**WHAT IS REQUIRED**
Report only the number of lines in this material that include the string "scene".

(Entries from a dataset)
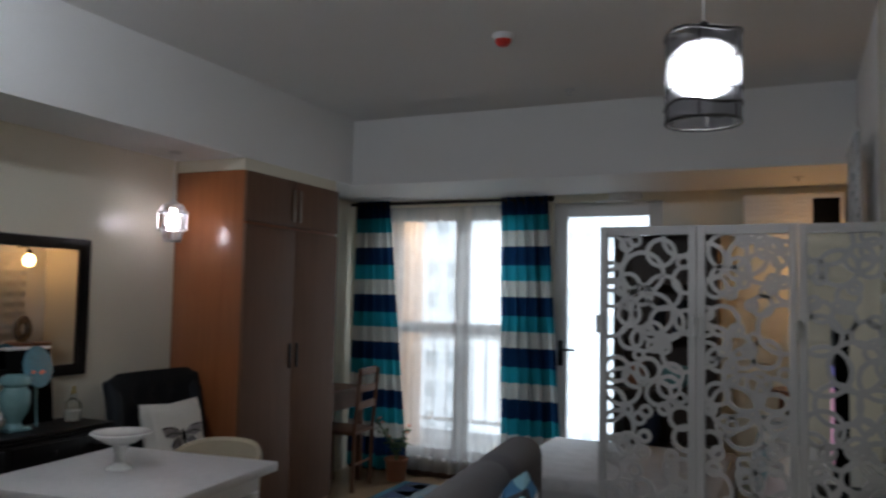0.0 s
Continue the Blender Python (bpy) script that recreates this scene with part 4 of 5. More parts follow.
part("pad", lathe([(0, 0.437), (0.17, 0.437), (0.20, 0.450), (0.205, 0.468), (0.19, 0.492), (0.10, 0.5085), (0, 0.509)], (1.585, 3.80, 0), 36), "navy_cloth", cush)
part("tie", tube([(1.42, 3.70, 0.455), (1.405, 3.685, 0.40), (1.40, 3.68, 0.35), (1.415, 3.675, 0.335), (1.43, 3.68, 0.36), (1.437, 3.69, 0.44)], 0.004, 6), "beige_cloth", cush)

FC = Vector((1.575, 3.815, 0.793))
fan = thing("floor_fan", (1.575, 3.82, 0.494), "black box-style table fan with a silver rim", "fan")
AX = (0, -1, 0)
part("housing", lathe([(0.255, -0.065), (0.268, -0.055), (0.270, 0.03), (0.262, 0.036), (0.250, 0.03), (0.248, -0.055)], FC, 56, AX), "black_plastic", fan)
part("rim", lathe([(0.240, 0.030), (0.252, 0.050), (0.268, 0.046), (0.272, 0.032), (0.266, 0.028), (0.245, 0.026)], FC, 64, AX), "silver_plastic", fan, "silver plastic rim")


def spokes(count, r0, r1, y, twist, r):
    bm = bmesh.new()
    for k in range(count):
        a = 2 * math.pi * k / count
        pts = []
        for i in range(7):
            f = i / 6
            rr, aa = r0 + (r1 - r0) * f, a + twist * f ** 1.5
            pts.append((FC.x + rr * math.cos(aa), y - 0.014 * math.sin(math.pi * f), FC.z + rr * math.sin(aa)))
        tube(pts, r, 4, bm)
    return bm


part("front_grille", spokes(72, 0.05, 0.243, FC.y - 0.038, 0.75, 0.0014), "fan_wire", fan, kind="stuff")
part("back_grille", spokes(110, 0.03, 0.25, FC.y + 0.055, -0.6, 0.0037), "ink", fan, kind="stuff")
for k in range(5):
    a = radians(82 + 72 * k)
    pts = [(FC.x + r * math.cos(a + 0.5 * (r - 0.05)), FC.y - 0.050, FC.z + r * math.sin(a + 0.5 * (r - 0.05))) for r in (0.062, 0.10, 0.16, 0.20, 0.248)]
    part("strut", tube(pts, [0.014, 0.010, 0.009, 0.009, 0.011], 8), "black_plastic", fan)
hb = part("hub", lathe([(0.07, -0.03), (0.072, 0.02), (0.055, 0.045), (0.0, 0.046)], FC, 32, AX), "black_plastic", fan)
part("hub_cap", lathe([(0.044, 0.0465), (0.044, 0.056), (0.036, 0.062), (0, 0.064)], FC, 32, AX), "silver_plastic", hb, "silver hub cap")
for k in range(5):
    a0 = radians(20 + 72 * k)
    bm = bmesh.new()
    rows = []
    for i in range(6):
        r = 0.06 + 0.17 * i / 5
        row = []
        for j in range(6):
            s = j / 5 - 0.5
            a = a0 + s * (1.0 - 0.25 * i / 5) + 0.35 * i / 5
            row.append(bm.verts.new((FC.x + r * math.cos(a), FC.y + 0.01 + 0.035 * s, FC.z + r * math.sin(a))))
        rows.append(row)
    for r0, r1 in zip(rows, rows[1:]):
        for j in range(5):
            bm.faces.new((r0[j], r0[j + 1], r1[j + 1], r1[j]))
    bmesh.ops.solidify(bm, geom=bm.faces[:], thickness=0.003)
    part("blade", bm, "ink", fan)
for s in (-1, 1):
    pts = [(FC.x + s * 0.285, FC.y, FC.z + 0.055), (FC.x + s * 0.292, FC.y, FC.z - 0.02), (FC.x + s * 0.275, FC.y + 0.005, FC.z - 0.12), (FC.x + s * 0.215, FC.y + 0.01, FC.z - 0.22), (FC.x + s * 0.12, FC.y + 0.01, FC.z - 0.268), (FC.x, FC.y + 0.01, FC.z - 0.280)]
    part("yoke_arm", tube(pts, [0.022, 0.026, 0.034, 0.036, 0.026, 0.020], 10), "black_plastic", fan)
    part("pivot_knob", lathe([(0.022, -0.008), (0.026, 0.0), (0.022, 0.012), (0, 0.014)], (FC.x + s * 0.30, FC.y, FC.z + 0.02), 16, (s, 0, 0)), "black_plastic", fan)
part("base", box(FC.x - 0.20, FC.x + 0.20, FC.y - 0.10, FC.y + 0.10, 0.4945, 0.522, 0.012, 3), "black_plastic", fan)

fan.matrix_basis = pose(1.575, 3.82, 0.509, 0, 0, 9) @ Matrix.Scale(0.95, 4)

# ---- mirror, console and what stands on it ----
mi = thing("wall_mirror", (2.47, NORTH, 1.045), "wide rectangular mirror in a dark espresso wooden frame", "mirror")
MXA, MXB, MZA, MZB = 1.787, 3.148, 1.040, 1.785
bm = bmesh.new()
prof = ((0.0, 0.000), (0.006, -0.026), (0.030, -0.032), (0.062, -0.020), (0.064, -0.010))
rings = []
for ins, dy in prof:
    rings.append([bm.verts.new((x, NORTH - 0.002 + dy, z)) for x, z in ((MXA + ins, MZA + ins), (MXB - ins, MZA + ins), (MXB - ins, MZB - ins), (MXA + ins, MZB - ins))])
for a, b in zip(rings, rings[1:]):
    for i in range(4):
        bm.faces.new((a[i], a[(i + 1) % 4], b[(i + 1) % 4], b[i]))
part("frame", bm, "black_lacquer_wood", mi)
part("glass", box(MXA + 0.05, MXB - 0.05, NORTH - 0.016, NORTH - 0.004, MZA + 0.05, MZB - 0.05), "mirror_glass", mi)

CX0, CX1, CY0, CY1, CZ = 1.905, 3.065, 3.745, 4.072, 0.822
co_ = thing("console_table", (2.48, 3.9, 0), "black carved wooden console table with scrolled legs", "console table")
part("top", box(CX0, CX1, CY0, CY1, CZ - 0.022, CZ, 0.008, 3), "black_lacquer_wood", co_)
part("moulding", box(CX0 + 0.018, CX1 - 0.018, CY0 + 0.018, CY1, CZ - 0.045, CZ - 0.0225, 0.010, 3), "black_lacquer_wood", co_)
part("apron", box(CX0 + 0.05, CX1 - 0.05, CY0 + 0.045, CY1, CZ - 0.17, CZ - 0.0455, 0.004), "black_lacquer_wood", co_)
for k, (a, b) in enumerate(((CX0 + 0.12, CX0 + 0.56), (CX0 + 0.60, CX1 - 0.12))):
    dr = part("drawer_front", box(a, b, CY0 + 0.037, CY0 + 0.0448, CZ - 0.155, CZ - 0.062, 0.003), "black_lacquer_wood", co_)
    part("knob", lathe([(0.006, 0), (0.006, 0.012), (0.014, 0.018), (0.010, 0.026), (0, 0.027)], ((a + b) / 2, CY0 + 0.037, CZ - 0.11), 12, (0, -1, 0)), "dark_iron", dr)
for x, s in ((CX0 + 0.085, 1), (CX1 - 0.085, -1)):
    for y in (CY0 + 0.065, CY1 - 0.04):
        bend = ((-0.028, 0.72), (-0.030, 0.66), (0.0, 0.58), (0.022, 0.47), (0.012, 0.33), (-0.012, 0.18), (-0.02, 0.06), (-0.03, 0.012))
        part("leg", tube([(x + s * dx, y + (dx if y < 3.9 else 0), z) for dx, z in bend], [0.052, 0.056, 0.048, 0.034, 0.026, 0.024, 0.03, 0.036], 12), "black_lacquer_wood", co_)
part("lower_shelf", box(CX0 + 0.07, CX1 - 0.07, CY0 + 0.06, CY1 - 0.01, 0.12, 0.14, 0.004), "black_lacquer_wood", co_)

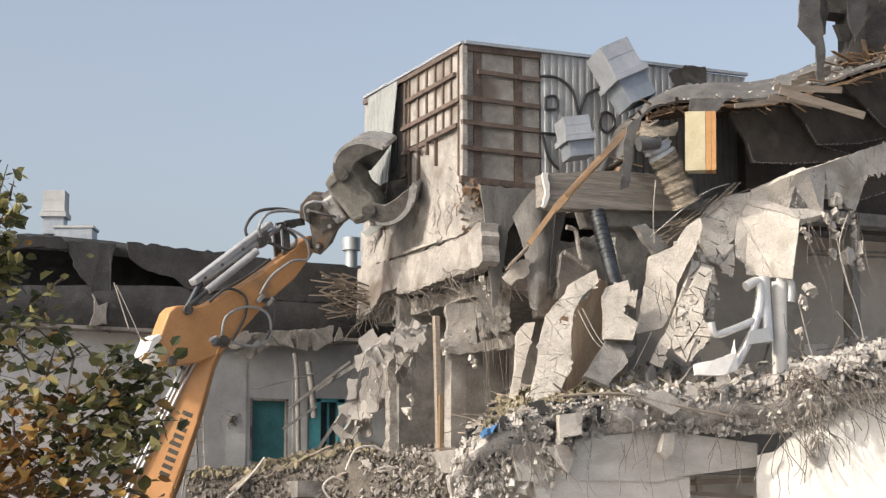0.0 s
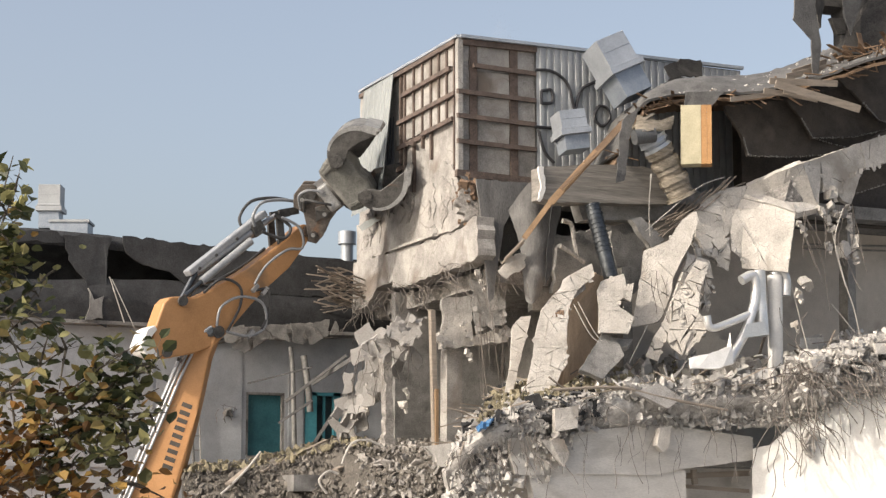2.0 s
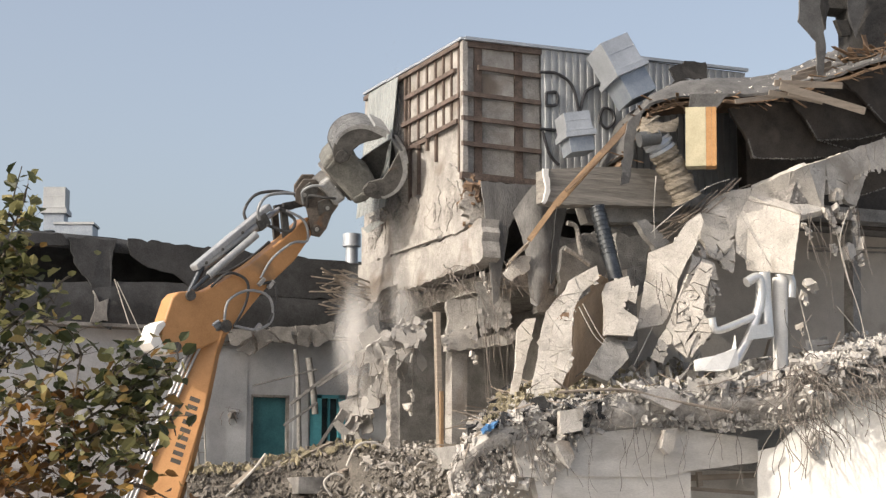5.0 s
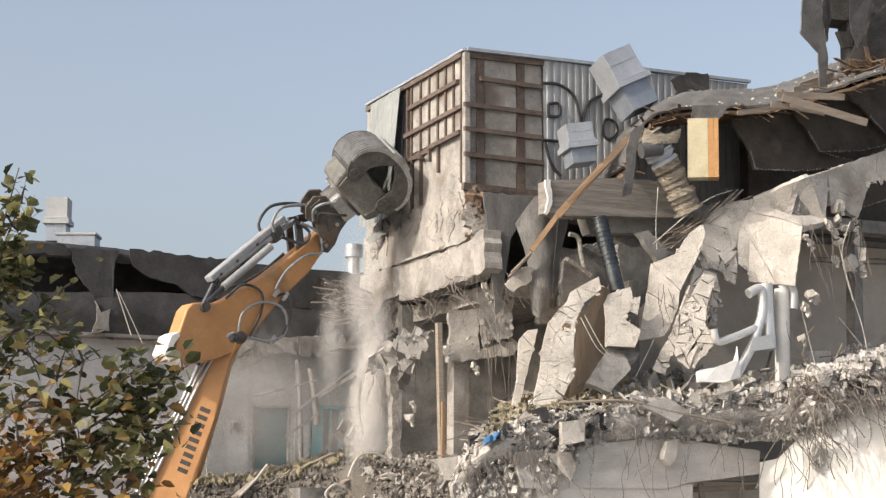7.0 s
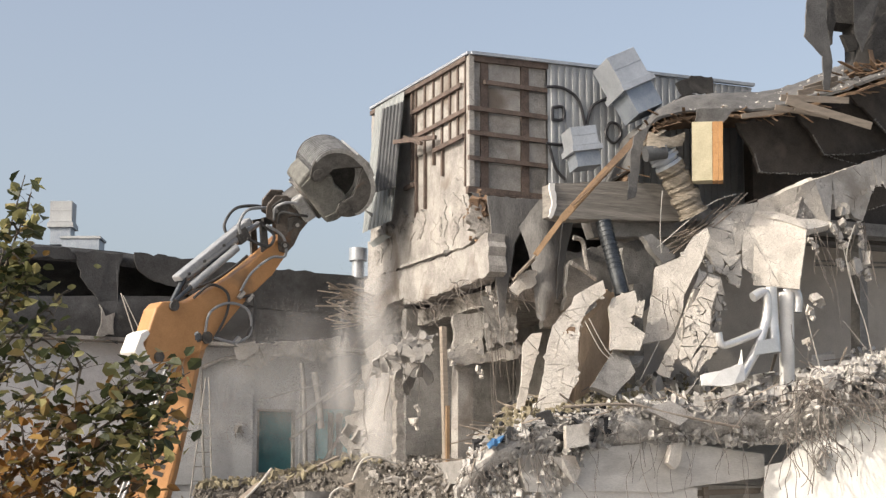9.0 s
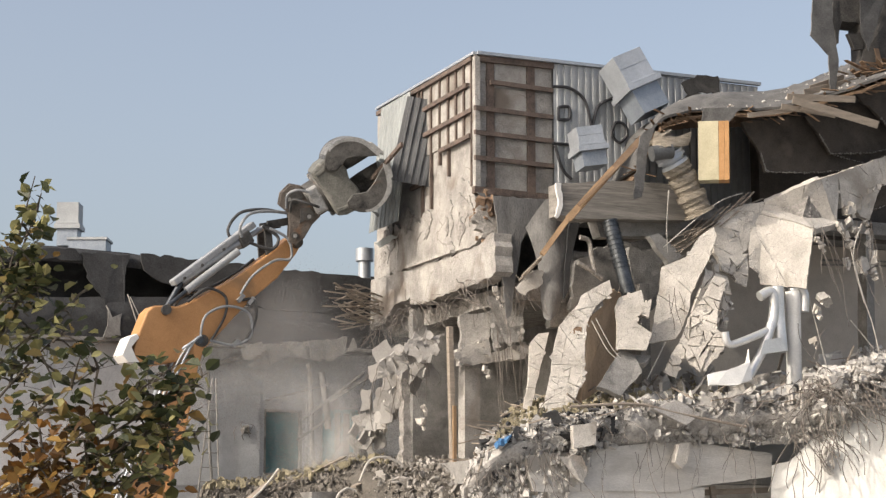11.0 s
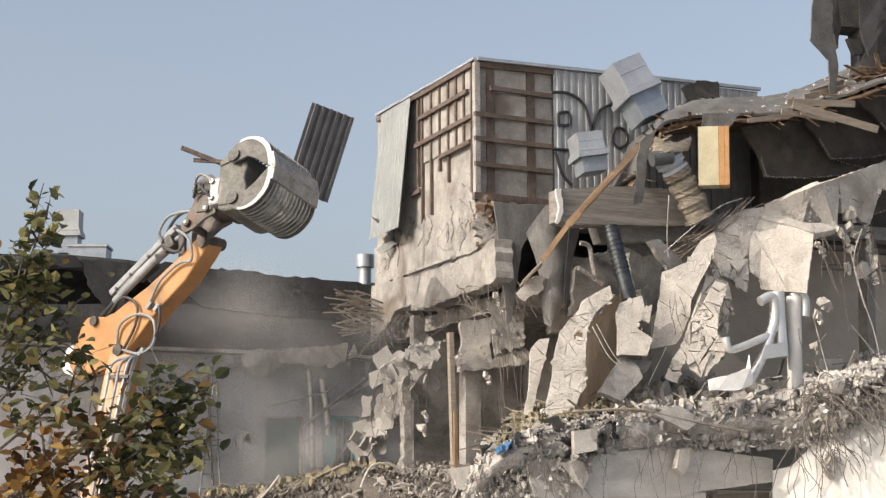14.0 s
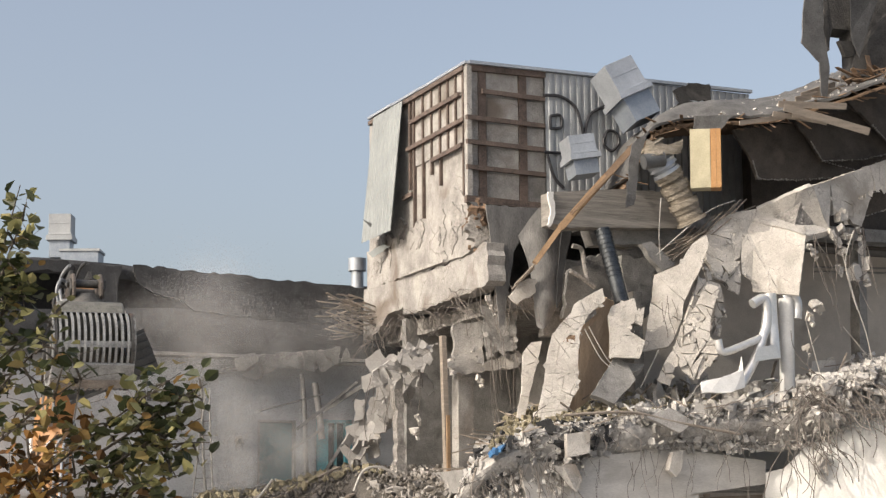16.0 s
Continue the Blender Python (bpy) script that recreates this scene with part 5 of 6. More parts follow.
for x, z in ((1.05, 0.0), (1.15, -0.18), (0.4, -0.5)):
    part("hose_fitting", Build().box(pose(x, -0.28, z), (0.16, 0.08, 0.07)), CHROME, arm)

for ob in (arm, *arm.children):
    ob.data.transform(Matrix.Diagonal((1.13, 1, 1.04, 1)))

# grapple: x is its working axis
OFF = 0.35  # the turntable sits off the wrist pin
grapple = part("grapple", Build().tube([(0.58, 0, OFF), (0.90, 0, OFF)], 0.36, 28, 0), IRON, machine, "worn grey sorting grapple", smooth=True)
for s in (-0.24, 0.24):
    bevelled(part("coupler_plate", side_prism(Build(), [(-0.18, -0.10), (-0.08, -0.24), (0.14, -0.20), (0.40, -0.06), (0.64, 0.0), (0.64, 0.70), (0.46, 0.86), (0.20, 0.80), (0.04, 0.62), (0.12, 0.40), (0.0, 0.16)], 0.06, s), IRON_RUST, grapple), 0.015)
    bevelled(part("coupler_web", side_prism(Build(), [(0.20, 0.10), (0.56, 0.06), (0.56, 0.26), (0.38, 0.34)], 0.05, s * 1.16), IRON, grapple), 0.012)
    bevelled(part("coupler_web", side_prism(Build(), [(0.16, 0.52), (0.40, 0.44), (0.56, 0.52), (0.52, 0.74), (0.26, 0.74)], 0.05, s * 1.16), IRON, grapple), 0.012)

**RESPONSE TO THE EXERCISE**
2